SET PROBLEM: Say how many lines include the word "script". Reply with nothing but the number.

INPUT MATERIAL:
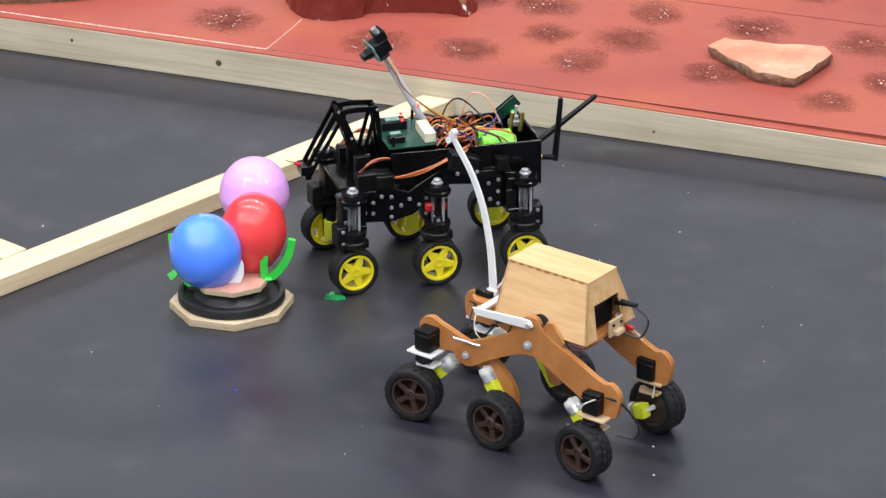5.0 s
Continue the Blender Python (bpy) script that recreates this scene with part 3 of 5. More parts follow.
def bursting_balloon():
    """The lilac balloon, made of patches of skin that fly apart when it bursts."""
    b = thing("balloon", pose(*LILAC), "lilac balloon that bursts into scraps", "balloon", "balloons on the stand")
    r, h, n_long = 0.0490, 0.054, 8
    bands = [(1, 5), (5, 9), (9, 13), (13, 17), (17, 21), (21, 26)]
    prof = balloon_mesh(r, h)
    patches = []
    def patch(cols, lo, hi):
        bm = bmesh.new()
        seg = 48
        per = seg // n_long
        js = range(cols[0] * per, cols[1] * per + 1)
        whole = cols[1] - cols[0] == n_long
        if whole:
            js = range(seg)
        rows = []
        for i in range(lo, hi + 1):
            rr, z = prof[i]
            if rr < 1e-6:
                rows.append([bm.verts.new((0, 0, z))])
            else:
                rows.append([bm.verts.new((rr * math.cos(2 * math.pi * j / seg), rr * math.sin(2 * math.pi * j / seg), z)) for j in js])
        for a, c in zip(rows, rows[1:]):
            k = max(len(a), len(c))
            for j in range(k if whole else k - 1):
                q = [a[j % len(a) if len(a) > 1 else 0], a[(j + 1) % len(a)] if len(a) > 1 else a[0], c[(j + 1) % len(c)] if len(c) > 1 else c[0], c[j % len(c) if len(c) > 1 else 0]]
                q = list(dict.fromkeys(q))
                if len(q) > 2:
                    bm.faces.new(q)
        mid = sum((v.co for v in bm.verts), Vector()) / len(bm.verts)
        if whole:
            mid = Vector((0, 0, prof[lo][1]))
        for v in bm.verts:
            v.co -= mid
        ob = part("skin_patch", bm, SKIN_LILAC, b, smooth="all")
        ob.location = mid
        return ob
    for lo, hi in bands:
        for k in range(n_long):
            if hi == 26:
                continue
            patches.append(patch((k, k + 1), lo, hi))
    crown = patch((0, n_long), 21, 26)
    # the neck with the skin's bottom: a small drop
    bm = bmesh.new()
    add_lathe(bm, [(0.0, 0.002), (0.0026, 0.001), (0.003, -0.004), (0.0058, -0.010), (0.0095, -0.018), (0.0092, -0.025), (0.0062, -0.032), (0, -0.037)][::-1], 14)
    for v in bm.verts:
        v.co.y = v.co.y * 0.45 + 0.0025 * math.sin(v.co.z * 160)
        v.co.x += 0.0022 * math.sin(v.co.z * 210 + 1)
    neck = part("neck", bm, PINK_SKIN, b, "hot pink rubber neck")
    neck.location = (0, 0, -h + 0.004)
    bm = bmesh.new()
    add_lathe(bm, [(0, -0.012), (0.004, -0.009), (0.0055, 0.0), (0.003, 0.009), (0.0045, 0.013), (0, 0.012)], 12)
    scrap = part("scrap", bm, PINK_SKIN, b, "crumpled hot pink scrap")
    scrap.location = (0, 0, -h + 0.016)
    return b, patches, crown, neck, scrap


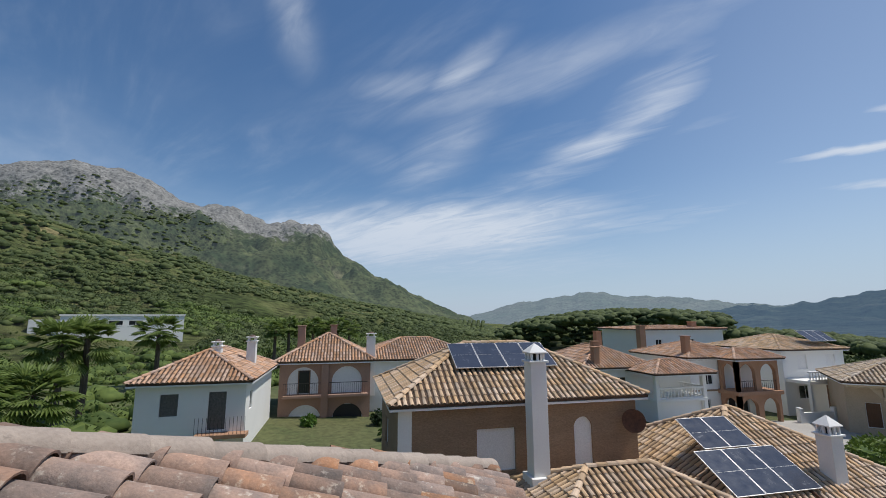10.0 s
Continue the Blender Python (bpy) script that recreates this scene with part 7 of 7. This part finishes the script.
pk = thing("leaning_planks", (10.75, -14.6, -6.2), "old planks and a dark bundle leaning on the white wall", "planks")
for i in range(4):
    part("plank", Shape().tube([(-0.5, -0.15 * i, 0), (0.05, -0.15 * i - 0.1, 2.6 + 0.5 * (i % 2))], 0.05, 4), M_HANDRAIL, pk)
part("bundle", B((-0.45, -1.2, 0), (0.0, -0.6, 2.0), 0.1), M_BLACK, pk)


# ---- palms ----
def palm(x, y, z, h, r, seed, label="fan palm with a shaggy crown"):
    rg_ = random.Random(seed)
    t = thing("palm_tree", (x, y, z), label, "palm tree", "palms")
    part("trunk", Shape().tube([(0, 0, -0.3), (0.1, 0.05, h * 0.5), (0.05, 0, h)], 0.24, 8, True, 0.17), M_BARK, t)
    fr_ = Shape()
    for i in range(44):
        a, e = rg_.uniform(0, 2 * math.pi), rg_.uniform(-0.7, 1.2)
        u = Vector((math.cos(a) * math.cos(e), math.sin(a) * math.cos(e), math.sin(e)))
        sd = u.cross(Vector((0, 0, 1))).normalized()
        ln = r * rg_.uniform(0.8, 1.15)
        base_ = Vector((0.05, 0, h))
        stem = [base_ + u * ln * k - Vector((0, 0, 0.35 * ln * k * k)) for k in (0, 0.35, 0.6, 0.8, 1.0)]
        fr_.tube([tuple(q) for q in stem[:3]], 0.02, 4, False)
        c_ = stem[2]
        for j in range(13):
            b2 = -1.25 + 2.5 * j / 12
            w = (u * math.cos(b2) + sd * math.sin(b2) - Vector((0, 0, 0.25))).normalized()
            tip = c_ + w * ln * 0.48 - Vector((0, 0, 0.08 * ln))
            wd = w.cross(Vector((0, 0, 1))).normalized() * 0.045 * r
            m_ = c_ + w * ln * 0.25
            fr_.add([tuple(c_), tuple(m_ + wd), tuple(tip), tuple(m_ - wd)], [(0, 1, 2), (0, 2, 3)])
    part("fronds", fr_, M_PALM, t)["kind"] = "stuff"


palm(-15.9, 33.3, -6.0, 6.2, 2.2, 1)
palm(-14.9, 34.2, -6.0, 6.4, 2.0, 2)
palm(-15.8, 48.3, -5.6, 6.2, 2.2, 3)
palm(-10.4, 18.0, -5.5, 4.6, 1.6, 4)
palm(-9.3, 19.5, -5.5, 4.4, 1.5, 5)
palm(21.4, -51.0, -6.5, 8.0, 1.9, 6)
for i in range(7):
    palm(-7.0 + i * 1.6, 62.0 + (i % 3), -4.6, 5.0 + (i % 2) * 0.5, 1.6, 10 + i)
rng = random.Random(77)
spots = []
while len(spots) < 520:
    x, y = rng.uniform(-75, -9.5), rng.uniform(9, 62)
    if y < 14 and x > -12 or (-10.5 < x < -2 and 25 < y < 37):
        continue
    spots.append((x, y, land_z(x, y), rng.uniform(0.6, 1.8)))
clump_set("village_edge_trees", spots, M_SHRUB_BRIGHT, "green bushes and orchard trees below the hill", 14, "trees")
solid("track", Shape().prism([(-14, 38), (-3.5, 33.5), (-3.5, 36.0), (-14, 42)], -6.0, -5.3, 'z'), M_PAVING, "pale concrete track beside the white house", "track", kind="structure")
sg = thing("sign_board", (51.0, 21.0, -8.3), "blue sign board on two posts by the street", "sign")
part("board", B((-0.05, -1.1, 0.6), (0.05, 1.1, 2.0), 0.02), surf("blue_sign_paint", (0.06, 0.16, 0.36), (0.05, 0.13, 0.30), 2, 20, 0.5, 0.05), sg)
for y in (-0.8, 0.8):
    part("post", Shape().tube([(0, y, 0), (0, y, 0.6)], 0.05, 6), M_GALV, sg)
for i, (x, y, l_, turn) in enumerate(((42.5, 33.0, 7.0, -6), (47.5, 29.5, 5.0, -20), (58.0, 4.0, 12.0, -88), (59.0, 17.0, 8.0, -88))):
    w_ = thing("garden_wall", (x, y, ground_z(x, y)), "low white front garden wall along the street", "wall", "front walls", turn=turn)
    part("wall", B((0, -0.12, -0.3), (l_, 0.12, 0.95), 0.02), M_WHITE if i < 2 else M_BROWNW, w_)
    for k in range(3):
        part("pier", B((l_ * k / 2 - 0.2, -0.2, -0.3), (l_ * k / 2 + 0.2, 0.2, 1.35), 0.02), M_WHITE if i < 2 else M_BROWNW, w_)


# ---- terrace floor tiles ----
TP, GJ = 0.35, 0.009
full = B((0, 0, -0.0034), (TP - GJ, TP - GJ, 0.0), 0.0015).mesh("floor_tile", M_FLOOR)
nx, ny = math.ceil((XP + 0.02) / TP), math.ceil(-YS / TP)
for i in range(nx):
    for j in range(ny):
        x0, y1 = i * TP + GJ / 2, -j * TP - GJ / 2
        x1, y0 = min(x0 + TP - GJ, XP + 0.018), max(y1 - TP + GJ, YS + 0.003)
        if x1 - x0 < 0.03 or y1 - y0 < 0.03:
            continue
        whole = x1 - x0 > TP - GJ - 1e-4 and y1 - y0 > TP - GJ - 1e-4
        me = full if whole else B((0, 0, -0.0034), (x1 - x0, y1 - y0, 0.0), 0.0015).mesh("floor_tile", M_FLOOR)
        o = part("floor_tile", me, None, floor)
        o.location = (x0, y0, random.uniform(-0.0006, 0.0006))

WORKED SOLUTION: 2